┌──

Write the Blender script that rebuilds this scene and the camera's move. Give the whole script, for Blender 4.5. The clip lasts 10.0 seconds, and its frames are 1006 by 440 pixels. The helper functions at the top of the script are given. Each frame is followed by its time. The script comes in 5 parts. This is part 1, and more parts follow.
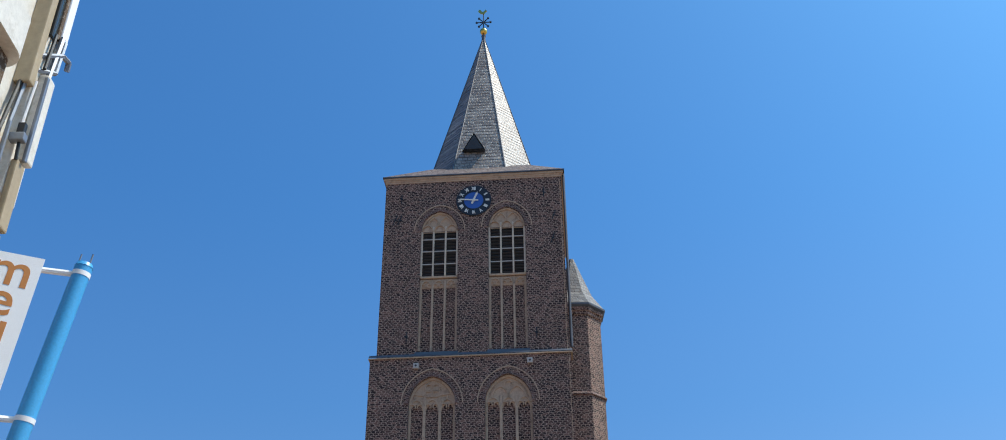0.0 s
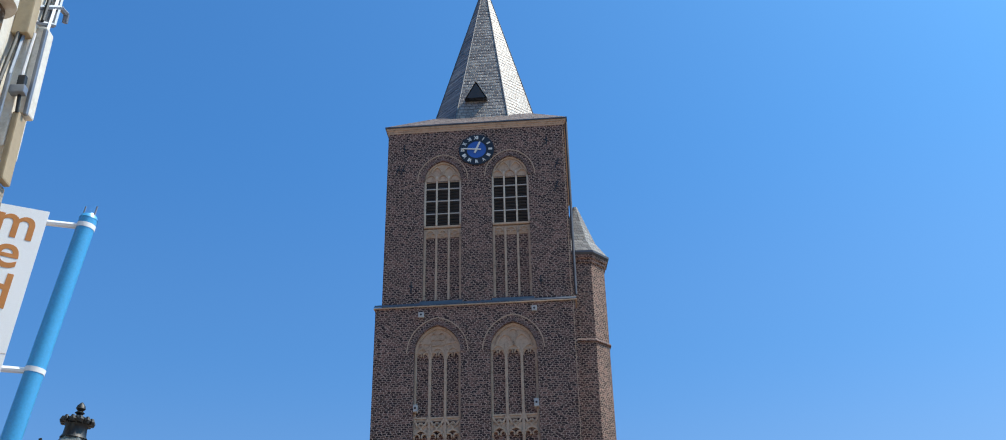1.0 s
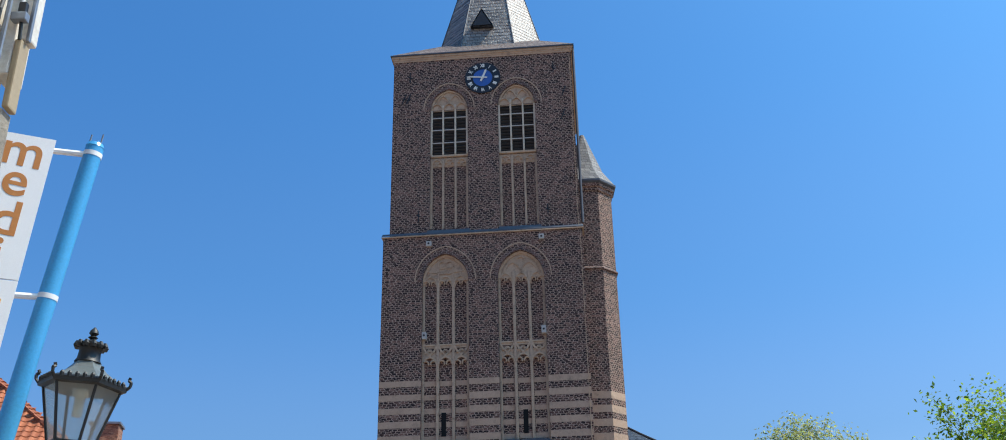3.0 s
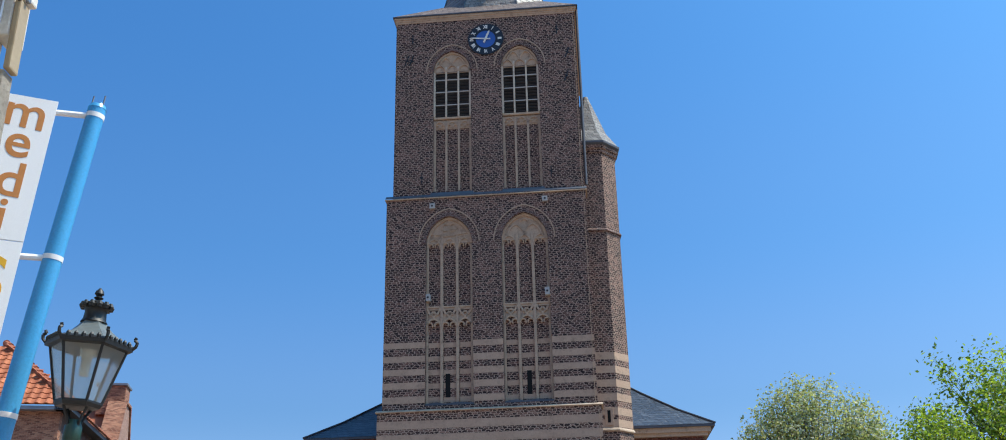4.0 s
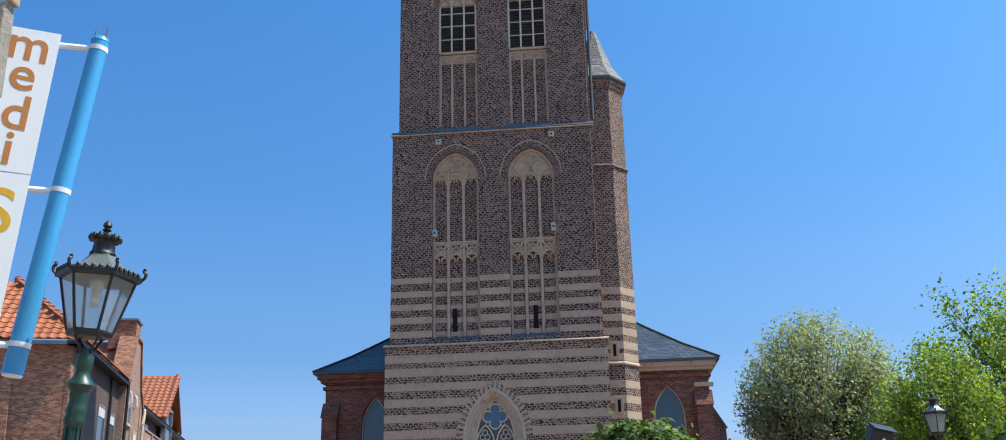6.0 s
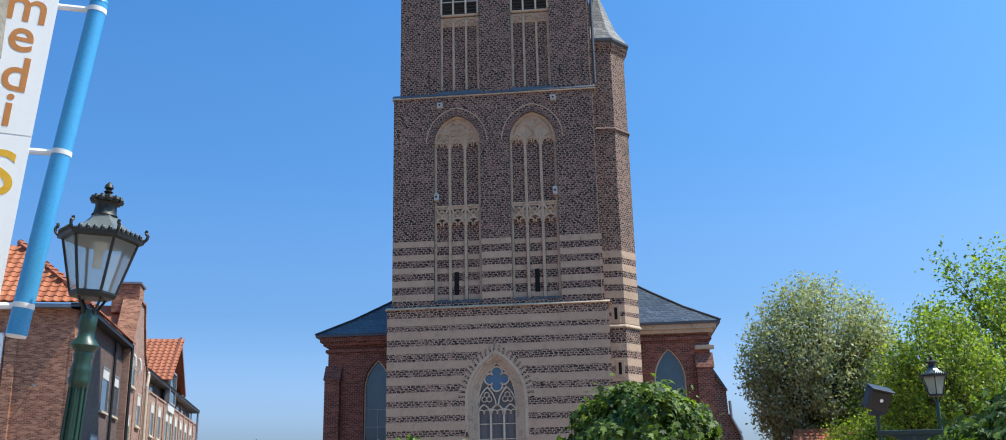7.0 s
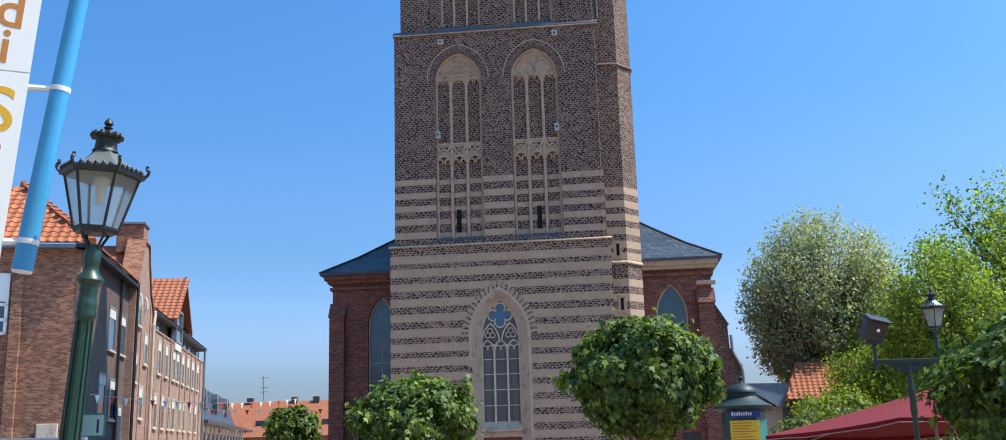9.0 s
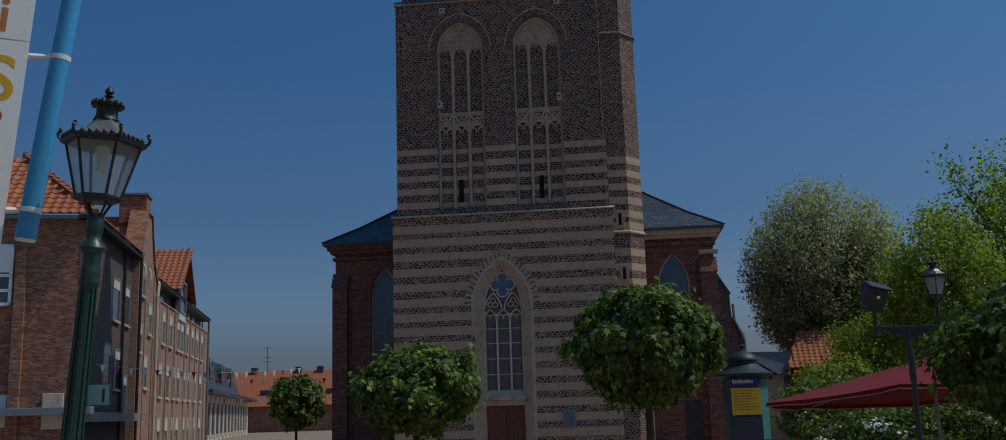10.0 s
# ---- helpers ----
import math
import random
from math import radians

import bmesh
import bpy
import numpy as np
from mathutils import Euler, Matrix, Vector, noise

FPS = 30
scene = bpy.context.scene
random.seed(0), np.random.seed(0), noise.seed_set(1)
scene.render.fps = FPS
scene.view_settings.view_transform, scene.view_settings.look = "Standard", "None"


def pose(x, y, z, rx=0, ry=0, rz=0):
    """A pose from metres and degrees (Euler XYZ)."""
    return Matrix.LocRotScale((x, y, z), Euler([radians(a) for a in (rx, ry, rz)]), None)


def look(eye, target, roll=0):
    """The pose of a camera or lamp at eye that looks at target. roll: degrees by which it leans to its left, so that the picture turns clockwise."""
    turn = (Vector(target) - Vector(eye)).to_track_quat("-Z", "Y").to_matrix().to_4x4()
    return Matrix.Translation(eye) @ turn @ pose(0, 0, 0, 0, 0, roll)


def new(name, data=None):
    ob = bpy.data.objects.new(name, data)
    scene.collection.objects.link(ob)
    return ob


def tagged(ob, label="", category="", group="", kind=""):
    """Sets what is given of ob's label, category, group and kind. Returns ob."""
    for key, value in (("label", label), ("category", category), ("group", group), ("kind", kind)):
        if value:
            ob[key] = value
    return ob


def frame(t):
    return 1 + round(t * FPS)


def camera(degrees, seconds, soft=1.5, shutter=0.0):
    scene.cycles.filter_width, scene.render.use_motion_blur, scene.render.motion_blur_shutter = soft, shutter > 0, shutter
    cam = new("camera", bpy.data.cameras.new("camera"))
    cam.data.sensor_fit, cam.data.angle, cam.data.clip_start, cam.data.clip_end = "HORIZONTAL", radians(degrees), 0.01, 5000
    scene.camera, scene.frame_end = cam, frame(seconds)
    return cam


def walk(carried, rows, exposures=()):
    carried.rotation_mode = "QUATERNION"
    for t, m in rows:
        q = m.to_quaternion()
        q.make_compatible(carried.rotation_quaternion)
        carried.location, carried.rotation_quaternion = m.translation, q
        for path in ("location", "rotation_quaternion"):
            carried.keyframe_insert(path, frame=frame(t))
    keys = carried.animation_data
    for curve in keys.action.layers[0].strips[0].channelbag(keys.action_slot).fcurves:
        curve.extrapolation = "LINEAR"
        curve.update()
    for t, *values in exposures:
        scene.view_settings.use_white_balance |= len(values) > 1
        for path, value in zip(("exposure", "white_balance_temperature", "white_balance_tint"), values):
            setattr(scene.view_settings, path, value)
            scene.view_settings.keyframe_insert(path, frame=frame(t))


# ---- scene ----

EYE = 2.1
cam = camera(53.66, 10.0, soft=0.95)
ROWS = [
    (0.0, -0.041, 0.042, 0.095, -2.05, 31.04, -0.78),
    (0.5, -0.037, 0.039, 0.087, -1.91, 29.68, -1.06),
    (1.0, -0.034, 0.036, 0.078, -1.76, 28.12, -1.27),
    (1.5, -0.030, 0.032, 0.069, -1.65, 27.22, -1.36),
    (2.0, -0.026, 0.029, 0.059, -1.52, 25.98, -1.39),
    (2.5, -0.022, 0.025, 0.050, -1.35, 25.04, -1.37),
    (4.0, -0.009, 0.011, 0.021, -0.91, 21.90, -1.36),
    (4.5, -0.005, 0.005, 0.010, -0.77, 20.96, -1.40),
    (5.0, 0.000, 0.000, 0.000, -0.65, 20.09, -1.41),
    (5.5, 0.005, -0.006, -0.011, -0.52, 19.25, -1.36),
    (7.0, 0.020, -0.024, -0.043, -0.25, 16.18, -1.27),
    (7.5, 0.026, -0.031, -0.054, -0.19, 15.39, -1.30),
    (8.0, 0.031, -0.038, -0.066, -0.13, 14.61, -1.42),
    (8.5, 0.037, -0.046, -0.077, -0.07, 13.65, -1.55),
    (9.0, 0.043, -0.053, -0.089, 0.00, 12.62, -1.65),
    (9.5, 0.049, -0.061, -0.101, 0.08, 11.84, -1.70),
    (10.0, 0.055, -0.069, -0.113, 0.20, 10.91, -1.76),
]


def camera_pose(x, y, z, yaw, pitch, roll):
    return Matrix.Translation((x, y, EYE + z)) @ Matrix.Rotation(radians(yaw), 4, "Z") @ Matrix.Rotation(radians(90 + pitch), 4, "X") @ Matrix.Rotation(radians(roll), 4, "Z")


walk(cam, [(t, camera_pose(*row)) for t, *row in ROWS],
     [(0.0, -0.14), (0.5, -0.03), (2.5, -0.02), (5.0, 0.07), (7.5, 0.2), (9.0, 0.27), (9.2, 0.0), (9.5, -0.5), (10.0, -1.55)])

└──

TASK STATEMENT: Which lines contain the word "degrees"? Return each of them.

COMPLETE ANSWER:
    """A pose from metres and degrees (Euler XYZ)."""
    """The pose of a camera or lamp at eye that looks at target. roll: degrees by which it leans to its left, so that the picture turns clockwise."""
def camera(degrees, seconds, soft=1.5, shutter=0.0):
    cam.data.sensor_fit, cam.data.angle, cam.data.clip_start, cam.data.clip_end = "HORIZONTAL", radians(degrees), 0.01, 5000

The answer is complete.